Die Erzählungen Aufzeichnungen eines Jägers von 1852 wurden von vielen als Anprangerung der Leibeigenschaft und als soziale Anklage angesehen; im Mittelpunkt stehen sehr individuelle, bäuerliche Figuren. In seinen sechs Romanen schilderte Turgenew die Schicksale seiner Helden und verband sie mit sozialen, politischen und ideellen Strömungen im Russland der 1850er bis 1870er Jahre. In Väter und Söhne (1862) verarbeitete er das Thema Generationenkonflikt; in späteren Werken wie etwa Dunst (Turgenjew) (1868) neigte er dagegen immer stärker zu Polemik und satirischer Darstellung der zeitgenössischen Probleme.

Turgenew zählt auch zu den bedeutendsten europäischen Novellendichtern. Seine Novellen, die vor allem durch große Vielfalt in der Beschreibung charakterisiert sind, gelten als ein Höhepunkt dieser Gattung in der russischen Literatur. In seiner Novellistik bevorzugt Turgenew Rahmenerzählungen und das vielfach abgewandelte Motiv der Liebe. In späten Jahren floss auch das Übernatürliche und Geheimnisvolle in seine Erzählungen mit ein (z.B. Klara Militsch von 1882, in der eine über den Tod hinaus gehende Liebe geschildert wird).
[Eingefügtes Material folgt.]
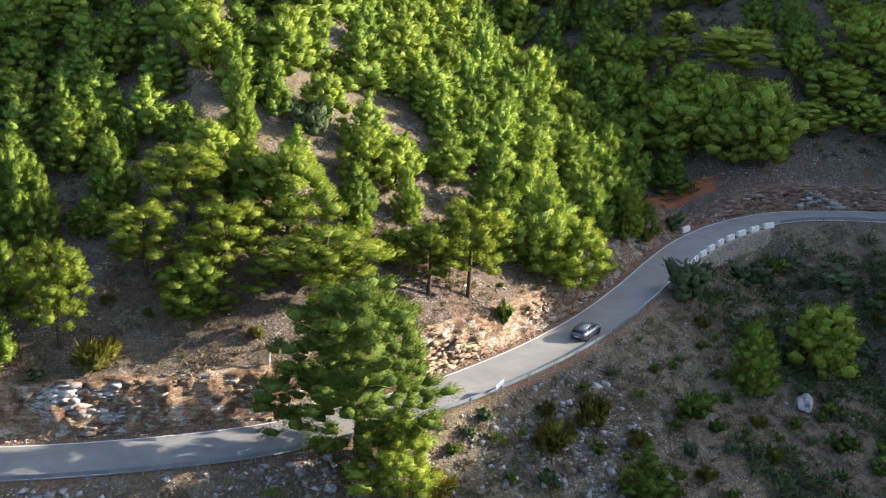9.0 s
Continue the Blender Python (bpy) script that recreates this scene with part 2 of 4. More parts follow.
def asphalt_material():
    m = Mat("old_asphalt", 0.85)
    f = m.noise(0.35, 6, 0.65)
    c = m.ramp(f, (0.3, (0.205, 0.203, 0.2)), (0.7, (0.28, 0.275, 0.268)))
    stretch = m.node("ShaderNodeMapping")
    stretch.inputs["Scale"].default_value = (0.06, 1.4, 1)
    m.link(m.coord(), stretch.inputs["Vector"])
    c = m.mix(m.ramp(m.noise(1.0, 4, 0.6, stretch.outputs["Vector"]), (0.5, (0, 0, 0)), (0.75, (0.45, 0.45, 0.45))), c, (0.19, 0.187, 0.183))
    c = m.mix(m.ramp(m.noise(60, 3), (0.35, (0.3, 0.3, 0.3)), (0.6, (0, 0, 0))), c, (0.10, 0.10, 0.10))
    m.color(c)
    m.bump(m.noise(90, 2), 0.25, 0.01)
    return m.m


def rock_material(name, *stops):
    m = Mat(name, 0.92)
    island = m.node("ShaderNodeNewGeometry").outputs["Random Per Island"]
    c = m.ramp(island, *stops)
    c = m.mix(m.ramp(m.noise(3.0, 6, 0.7), (0.35, (0.6, 0.6, 0.6)), (0.65, (0, 0, 0))), c, (0.10, 0.08, 0.065))
    m.color(c)
    m.bump(m.noise(7, 6, 0.7), 0.6, 0.06)
    return m.m


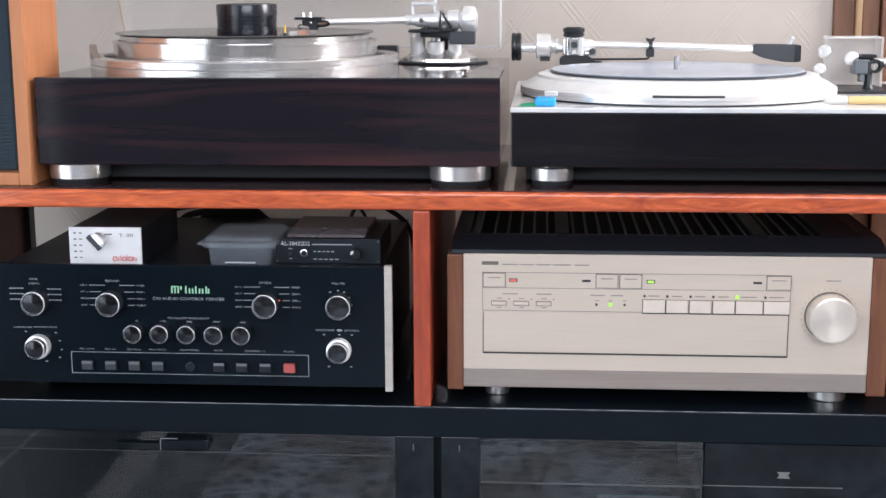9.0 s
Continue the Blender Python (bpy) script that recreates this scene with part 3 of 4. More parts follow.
# brand mark as plain green strokes
for i, (x, h) in enumerate(((-0.2645, 8), (-0.2610, 8), (-0.2575, 8), (-0.2545, 4), (-0.2490, 8), (-0.2450, 5.5), (-0.2415, 5.5), (-0.2380, 8), (-0.2340, 5.5), (-0.2305, 5.5), (-0.2265, 8), (-0.2240, 5.5))):
    z0 = 0.6255 if h != 4 else 0.6295
    part("green_mark", box(x, x + 0.0017, LY, LY + 0.0003, z0, z0 + h * 0.001), LOGO_GREEN, pre)
part("green_mark", box(-0.2630, -0.2575, LY, LY + 0.0003, 0.6325, 0.6336), LOGO_GREEN, pre)
words("C40 AUDIO CONTROL CENTER", -0.2855, -0.2060, 0.6195, LY, WHITE_INK, pre, height=0.0032)
for text, x0, x1, z, h in (("EQUALIZER FREQUENCY", -0.2695, -0.2230, 0.5975, 0.0022), ("RECORD", -0.3375, -0.322, 0.6385, 0.0024), ("LISTEN", -0.167, -0.1545, 0.6385, 0.0024), ("VOLUME", -0.088, -0.0735, 0.6385, 0.0024), ("MODE", -0.4225, -0.413, 0.6395, 0.0022), ("STEREO", -0.4235, -0.411, 0.6345, 0.0019),
                           ("LOUDNESS", -0.1055, -0.0855, 0.5865, 0.0021), ("BALANCE", -0.0745, -0.0585, 0.5865, 0.0021), ("COMPANDER", -0.4435, -0.4225, 0.585, 0.0019), ("RATIO", -0.4045, -0.394, 0.5855, 0.0019),
                           ("REC COMP", -0.3700, -0.3535, 0.5615, 0.0018), ("REC EQ", -0.3415, -0.3295, 0.5615, 0.0018), ("REC MON", -0.316, -0.3015, 0.5615, 0.0018), ("PROCESSOR", -0.292, -0.2725, 0.5617, 0.0018), ("HEADPHONES", -0.2575, -0.2365, 0.5617, 0.0018), ("MUTE", -0.219, -0.21, 0.5617, 0.0018), ("SPEAKERS  2", -0.185, -0.163, 0.5617, 0.0018), ("POWER", -0.142, -0.130, 0.5617, 0.0018)):
    words(text, x0, x1, z, LY, WHITE_INK, pre, height=h)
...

In seiner literarischen Arbeit wurde Turgenew beeinflusst von Goethe, besonders von dessen Faust (Turgenjew) (gleichnamige Novelle von 1856), außerdem von Charles Baudelaire, Giacomo Leopardi und - im Alterswerk - Arthur Schopenhauer.

Turgenew gilt als der stärkste Schachspieler unter russischen Schriftstellern des 19. Jahrhunderts.